Of course, my referee's request also came with the implication that, unless absolutely required, the letter provided would be a generic letter untailored to any specific institution. More recently, I've noticed that The Professor Is In has decried Interfolio for exactly this reason, since it seems to encourage referees to phone in generic letters instead of tailoring their rhetoric to each school. I'm sympathetic to this argument, but I'm also sympathetic to the reality that professors have a lot of balls to keep in the air, and it's kind of nuts to expect them to tailor letters for every candidate they support when every one might have sixty jobs or more on their dance card.

Incidentally, this is the first year since I was an ABD when my referees are (supposedly) tailoring all my letters and sending them independently. We shall see how this works out...

Historiann said...

WAIT a minute--I want to hear from Flavia about the results of her google searches of job candidates "like the guy who claimed to have written or have under contract three books with a press I'd never heard of on a writer I'd never heard of. Or the guy who had 12 publications dated to the current calendar year." I want to know what she found out--doesn't everyone else?

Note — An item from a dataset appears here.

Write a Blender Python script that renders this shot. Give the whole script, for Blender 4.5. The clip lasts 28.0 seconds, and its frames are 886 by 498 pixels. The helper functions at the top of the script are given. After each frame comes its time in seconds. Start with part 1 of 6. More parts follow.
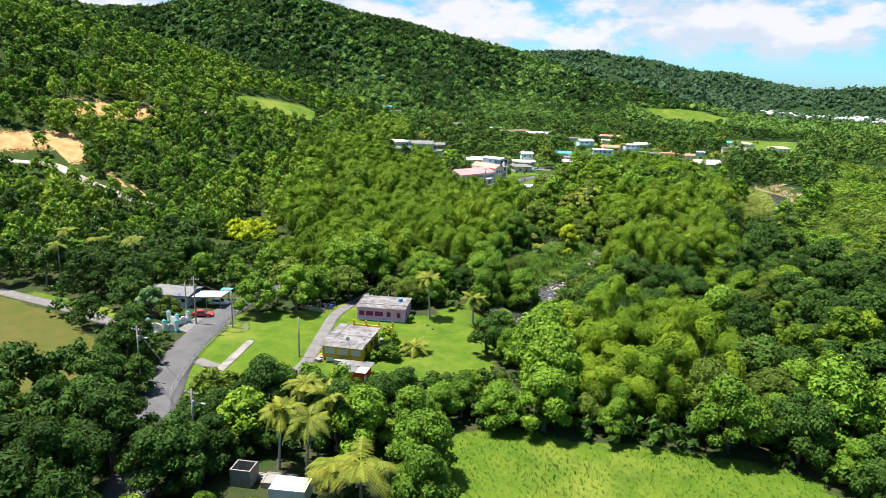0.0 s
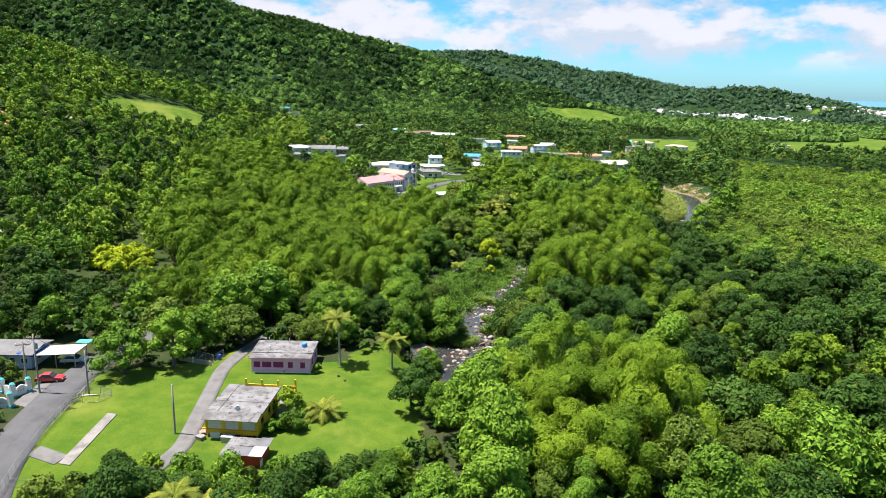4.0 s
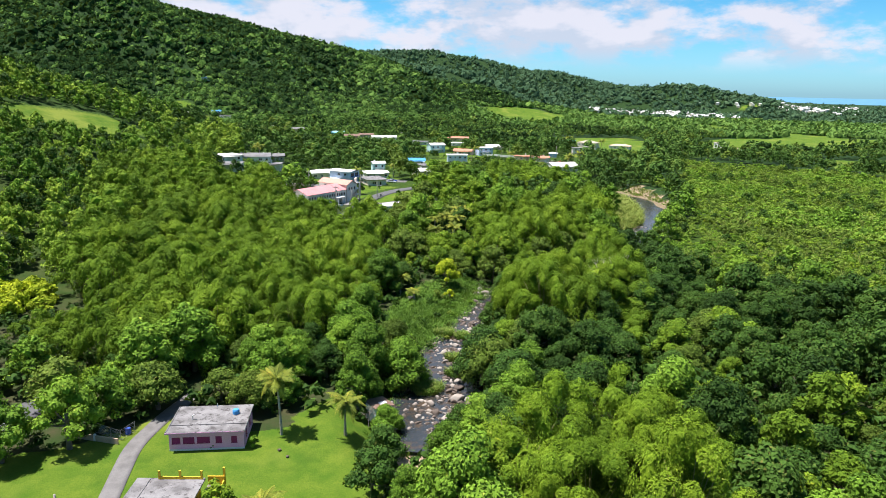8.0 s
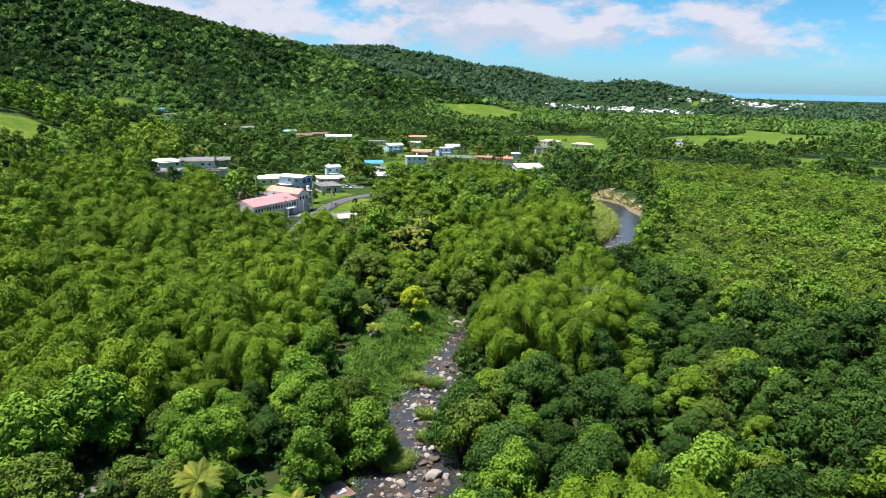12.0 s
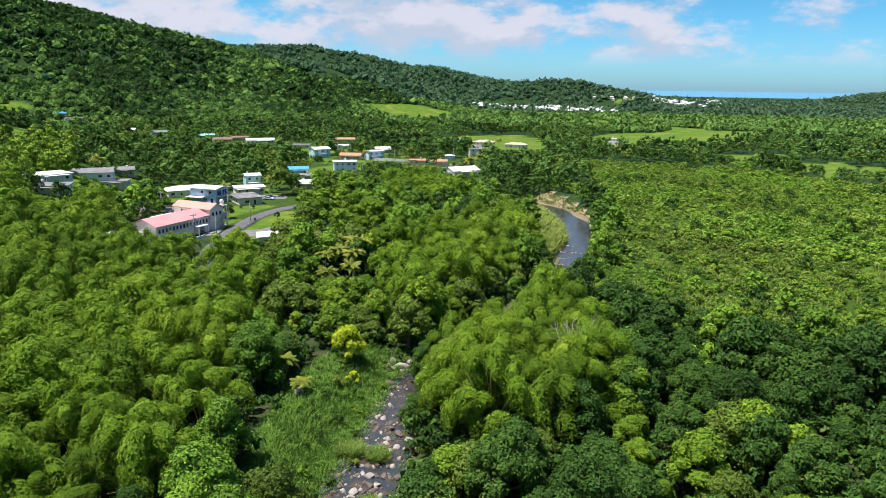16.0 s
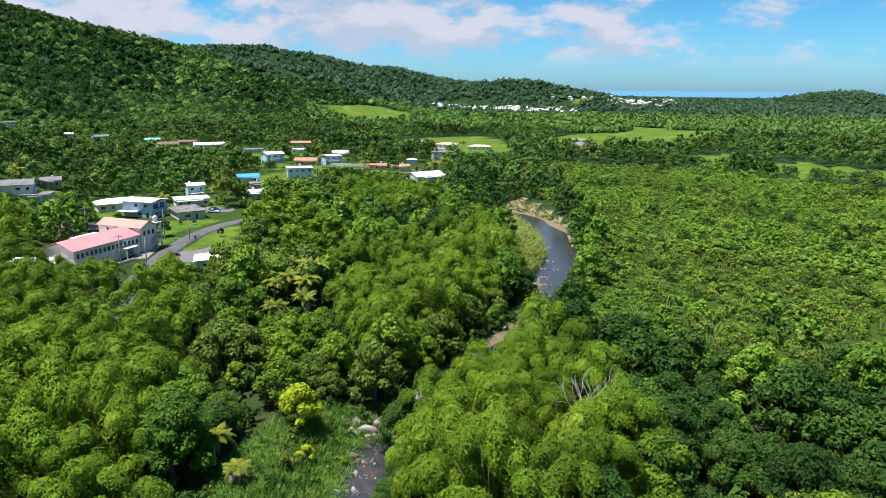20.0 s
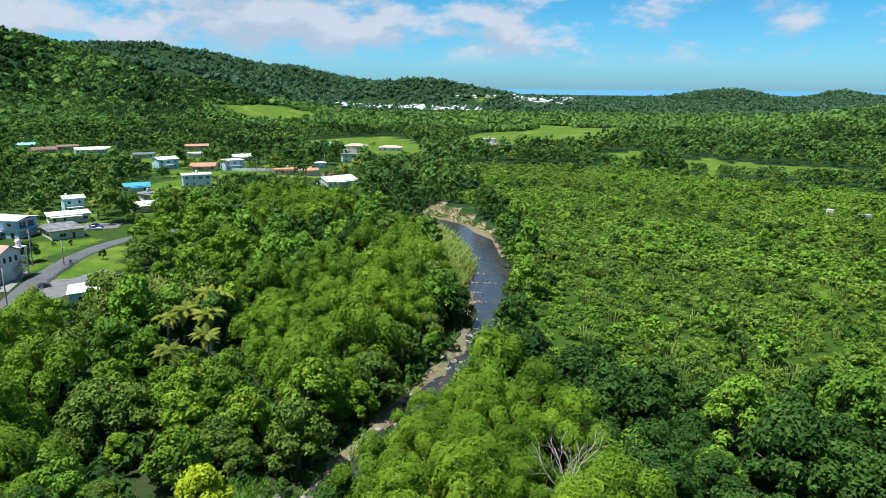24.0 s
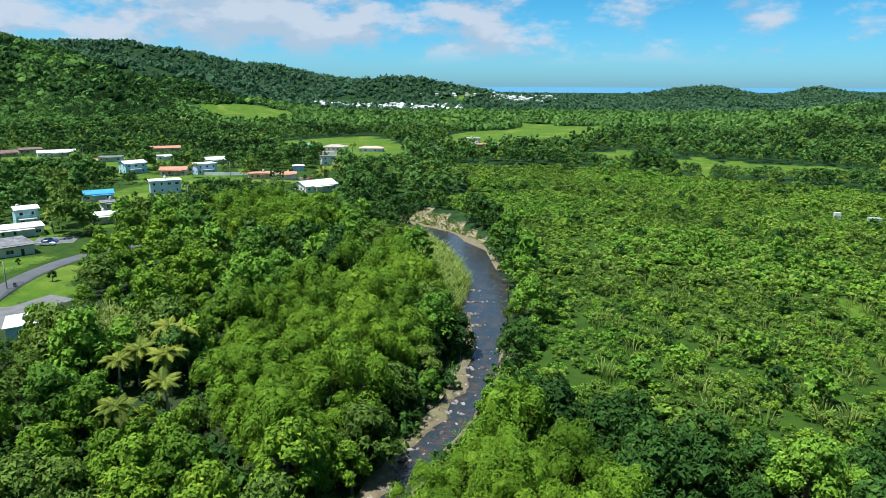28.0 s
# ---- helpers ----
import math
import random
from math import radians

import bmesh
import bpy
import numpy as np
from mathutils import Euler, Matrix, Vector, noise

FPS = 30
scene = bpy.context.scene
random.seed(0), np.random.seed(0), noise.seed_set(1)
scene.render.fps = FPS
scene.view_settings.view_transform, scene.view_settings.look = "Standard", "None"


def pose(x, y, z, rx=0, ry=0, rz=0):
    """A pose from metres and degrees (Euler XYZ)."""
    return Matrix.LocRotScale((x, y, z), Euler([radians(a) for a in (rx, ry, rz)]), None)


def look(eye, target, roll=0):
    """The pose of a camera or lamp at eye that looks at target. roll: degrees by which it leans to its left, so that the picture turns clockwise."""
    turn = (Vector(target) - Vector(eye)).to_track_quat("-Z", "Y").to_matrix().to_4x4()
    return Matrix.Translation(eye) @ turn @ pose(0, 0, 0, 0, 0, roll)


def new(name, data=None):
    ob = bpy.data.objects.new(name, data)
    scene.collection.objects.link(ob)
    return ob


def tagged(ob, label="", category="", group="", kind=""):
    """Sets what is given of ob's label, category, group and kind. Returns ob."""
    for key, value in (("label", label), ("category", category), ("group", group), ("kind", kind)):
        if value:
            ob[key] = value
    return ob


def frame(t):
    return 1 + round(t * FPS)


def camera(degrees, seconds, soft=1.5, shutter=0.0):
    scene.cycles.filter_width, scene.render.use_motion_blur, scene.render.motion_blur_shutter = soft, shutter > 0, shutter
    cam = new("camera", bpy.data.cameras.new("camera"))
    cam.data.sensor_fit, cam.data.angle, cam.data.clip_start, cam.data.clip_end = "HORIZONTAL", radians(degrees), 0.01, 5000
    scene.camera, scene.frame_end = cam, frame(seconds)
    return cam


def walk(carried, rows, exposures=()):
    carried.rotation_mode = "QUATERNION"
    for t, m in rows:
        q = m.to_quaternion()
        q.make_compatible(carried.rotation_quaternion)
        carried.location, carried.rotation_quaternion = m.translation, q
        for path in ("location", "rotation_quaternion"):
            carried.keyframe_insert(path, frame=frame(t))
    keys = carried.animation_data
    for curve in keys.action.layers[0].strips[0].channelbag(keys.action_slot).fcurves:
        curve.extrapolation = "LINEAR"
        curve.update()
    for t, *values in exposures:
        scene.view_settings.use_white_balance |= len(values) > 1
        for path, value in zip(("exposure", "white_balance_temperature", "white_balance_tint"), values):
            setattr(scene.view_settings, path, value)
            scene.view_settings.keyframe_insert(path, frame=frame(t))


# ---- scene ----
cam = camera(66.5, 28.0, soft=0.5)
PATH = [
    (0, (6.617, 4.681, 51.332), (5.208, 6.019, 50.857), 1.7),
    (0.5, (4.145, 6.752, 51.44), (2.738, 8.091, 50.964), 1.8),
    (1, (1.799, 8.757, 51.592), (0.393, 10.097, 51.115), 1.9),
    (1.5, (-0.338, 10.856, 51.745), (-1.744, 12.197, 51.268), 1.7),
    (2, (-2.595, 12.809, 51.775), (-3.96, 14.192, 51.301), 1.7),
    (2.5, (-4.857, 14.812, 51.796), (-6.174, 16.241, 51.324), 1.8),
    (3, (-7.071, 16.726, 51.75), (-8.353, 18.187, 51.28), 1.7),
    (3.5, (-9.15, 18.575, 51.682), (-10.396, 20.068, 51.213), 1.6),
    (5.5, (-17.375, 25.554, 51.835), (-18.461, 27.168, 51.372), 1.5),
    (6, (-19.369, 27.435, 51.973), (-20.435, 29.062, 51.51), 1.4),
    (6.5, (-21.244, 29.332, 52.186), (-22.309, 30.959, 51.722), 1.4),
    (7, (-23.206, 31.451, 52.427), (-24.271, 33.079, 51.962), 1.4),
    (7.5, (-25.167, 33.567, 52.562), (-26.232, 35.195, 52.097), 1.2),
    (8, (-27.033, 35.811, 52.702), (-28.098, 37.438, 52.237), 1.1),
    (8.5, (-29.008, 38.242, 52.828), (-30.052, 39.884, 52.362), 1.1),
    (9, (-30.898, 40.469, 52.997), (-31.914, 42.127, 52.531), 1.1),
    (9.5, (-32.629, 42.684, 53.334), (-33.618, 44.359, 52.868), 1.0),
    (10, (-34.656, 45.089, 53.65), (-35.627, 46.773, 53.182), 1.0),
    (10.5, (-36.514, 47.69, 53.82), (-37.485, 49.374, 53.349), 0.9),
    (11, (-38.277, 50.177, 53.913), (-39.246, 51.862, 53.44), 0.8),
    (11.5, (-40.275, 52.686, 53.934), (-41.243, 54.371, 53.46), 1.0),
    (13.5, (-47.649, 63.958, 53.704), (-48.528, 65.69, 53.229), 0.9),
    (14, (-49.419, 66.671, 53.654), (-50.273, 68.417, 53.18), 0.8),
    (14.5, (-51.143, 69.291, 53.631), (-51.971, 71.049, 53.158), 0.8),
    (15, (-52.873, 72.054, 53.596), (-53.676, 73.824, 53.123), 0.8),
    (15.5, (-54.663, 74.865, 53.516), (-55.44, 76.647, 53.044), 0.8),
    (16, (-56.401, 77.768, 53.395), (-57.175, 79.55, 52.923), 0.7),
    (16.5, (-58.102, 80.88, 53.277), (-58.877, 82.662, 52.805), 0.7),
    (17, (-59.786, 83.984, 53.104), (-60.56, 85.768, 52.632), 0.7),
    (17.5, (-61.335, 87.116, 53.004), (-62.109, 88.899, 52.532), 0.7),
    (18, (-62.84, 90.169, 52.91), (-63.614, 91.951, 52.439), 0.6),
    (18.5, (-64.392, 93.232, 52.841), (-65.165, 95.015, 52.37), 0.6),
    (19, (-65.831, 96.189, 52.72), (-66.574, 97.985, 52.249), 0.6),
    (19.5, (-67.233, 98.695, 52.705), (-67.937, 100.507, 52.235), 0.5),
    (20, (-68.623, 100.886, 52.781), (-69.289, 102.713, 52.312), 0.5),
    (20.5, (-69.9, 102.956, 52.865), (-70.526, 104.797, 52.396), 0.5),
    (21, (-71.172, 104.978, 52.877), (-71.759, 106.832, 52.408), 0.6),
    (21.5, (-72.439, 107.191, 52.811), (-72.987, 109.057, 52.342), 0.5),
    (23.5, (-77.923, 116.819, 52.377), (-78.371, 118.71, 51.907), 0.3),
    (24, (-78.931, 118.872, 52.498), (-79.337, 120.773, 52.028), 0.4),
    (24.5, (-79.884, 120.91, 52.578), (-80.25, 122.819, 52.107), 0.4),
    (25, (-80.74, 123.2, 52.661), (-81.099, 125.11, 52.189), 0.3),
    (25.5, (-81.629, 125.413, 52.598), (-81.987, 127.324, 52.126), 0.3),
    (26, (-82.496, 127.686, 52.652), (-82.852, 129.597, 52.18), 0.4),
    (26.5, (-83.277, 130.012, 52.601), (-83.632, 131.922, 52.128), 0.3),
    (27, (-84.064, 132.261, 52.542), (-84.418, 134.172, 52.069), 0.2),
    (27.5, (-84.98, 134.658, 52.552), (-85.331, 136.569, 52.079), 0.2),
    (28, (-86.035, 137.031, 52.601), (-86.383, 138.942, 52.126), 0.2),
]
walk(cam, [(t, look(eye, target, roll)) for t, eye, target, roll in PATH], [(0, 1.22, 6500, 16), (8, 1.03, 6280, 19), (20, 0.80, 6050, 18), (24, 0.75, 5790, 10), (28, 0.70, 5620, 7)])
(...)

Notorious, I think you've covered it all. I agree with you that Skype serves both institutions and job candidates much better than the old AHA interviews ever did. Who wants to fly to some godforsaken cold North American city in January at the beginning of another semester? NOT ME!

(If the AHA and MLA insist on meeting in January, why can't we meet in a rotation of Miami, Houston, Phoenix, LA/San Diego, and San Francisco? Why, Santy Claus, why?)

Dr. Koshary said...

Yes, what Historiann said. What's up with the guys who set off your BS detector?

Flavia said...

Historiann & Dr. K:

The Google searches were inconclusive. One candidate wasn't really right for the position anyway, so it didn't matter. The other I *think* we interviewed, even though there were some other potentially odd things on his vita. And if I'm right about who it was, he turned out to be CREEPTASTIC. Hard to put a finger on what was wrong, but when he left the room we were all totally unnerved and agreed that he might actually have been Ted Bundy.

But to the larger question about candidates' online presence: I agree that you should definitely clean up/clarify everything you can--but don't stress out about the things you can't.

We had a finalist for a different search about whom Google revealed something peculiar (because yes, Notorious: I think most of my department DOES Google finalists!). Let's call it an unusual prior job, or a sideline, or a hobby; it's in that category. It's something many educational elites would regard as pretty cheesy or tacky, and it's not unrelated to the skills a humanities professor uses--so in theory someone could have used it to cast doubt on this candidate's taste or judgement.

But it just wasn't relevant, and though lots of us had apparently found it out, no one raised it beyond private "well! whaddaya know?" conversations. The candidate had strong credentials and gave a strong interview, and s/he wound up being our first choice (though s/he turned us down).

I'm not saying that's how it always plays out. But the people who are most likely to leverage dubious/equivocal Google evidence against your candidacy are those who are already hostile (to you, to the kind of stuff you work on, or to the search itself).

Susan said...

My experience is that *someone* always googles, though it's usually not me. I don't think of it! What's really weird is when people with distinctive names have public Book of the Face profiles. HINT: If you're on the job market, check your privacy settings.